Annual hotel key performance metrics declined in the U.S. during the week of 9-15 September 2018, according to data from STR.
In comparison with the week of 10-16 September 2017, the industry recorded the following:
• Occupancy: -3.3% to 69.8%
• Average daily rate (ADR): -0.3% to US$131.03
• Revenue per available room (RevPAR): -3.7% to US$91.47
“There were a lot of different factors to parse in the week’s results,” said Jan Freitag, STR’s senior VP of lodging insights. “Performance levels dropped in several major markets as Hurricane Florence moved up the Atlantic Seaboard.
Among the Top 25 Markets, Miami/Hialeah, Florida, reported the largest increase in RevPAR (+8.0% to US$80.94), due to the only double-digit increase in occupancy (+17.4% to 60.7%).
New Orleans, Louisiana, posted the largest lift in ADR (+9.4% to US$142.12).
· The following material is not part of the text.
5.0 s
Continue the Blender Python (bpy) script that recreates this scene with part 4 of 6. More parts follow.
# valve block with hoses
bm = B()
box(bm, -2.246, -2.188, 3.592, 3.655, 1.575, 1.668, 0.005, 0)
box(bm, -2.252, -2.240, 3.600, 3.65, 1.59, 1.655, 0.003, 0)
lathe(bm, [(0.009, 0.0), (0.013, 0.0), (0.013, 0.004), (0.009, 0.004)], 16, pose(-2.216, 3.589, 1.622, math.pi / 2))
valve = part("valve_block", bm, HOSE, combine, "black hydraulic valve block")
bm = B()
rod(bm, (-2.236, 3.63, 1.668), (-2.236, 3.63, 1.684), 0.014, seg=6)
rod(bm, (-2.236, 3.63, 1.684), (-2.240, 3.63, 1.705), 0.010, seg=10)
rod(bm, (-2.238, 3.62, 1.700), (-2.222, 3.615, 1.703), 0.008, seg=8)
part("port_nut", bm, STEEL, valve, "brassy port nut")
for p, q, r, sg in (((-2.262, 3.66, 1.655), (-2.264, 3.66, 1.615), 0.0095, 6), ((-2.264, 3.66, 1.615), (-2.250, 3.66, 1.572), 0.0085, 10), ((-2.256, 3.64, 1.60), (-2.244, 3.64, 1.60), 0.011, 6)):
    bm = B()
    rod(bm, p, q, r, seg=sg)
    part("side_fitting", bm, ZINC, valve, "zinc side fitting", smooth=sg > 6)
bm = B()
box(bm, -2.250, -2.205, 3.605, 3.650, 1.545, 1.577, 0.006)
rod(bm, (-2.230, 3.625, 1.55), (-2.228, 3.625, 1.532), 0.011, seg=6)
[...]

Houston, Texas, saw the steepest declines in occupancy (-32.1% to 59.6%) and RevPAR (-38.8% to US$62.31). Houston’s hotel performance was lifted in the weeks and months that followed Hurricane Harvey in 2017 as properties filled with displaced residents, relief workers, insurance adjustors, media members, etc.
Norfolk/Virginia Beach, Virginia, registered the only double-digit decline in ADR (-11.3% to US$85.80) and the second-largest decreases in occupancy (-21.9% to 48.9%) and RevPAR (-30.7% to 41.93%).
Orlando, Florida, reported the third-largest declines in each of the three key performance metrics: occupancy (-15.8% to 64.5%), ADR (-8.7% to US$101.72) and RevPAR (-23.1% to US$65.58).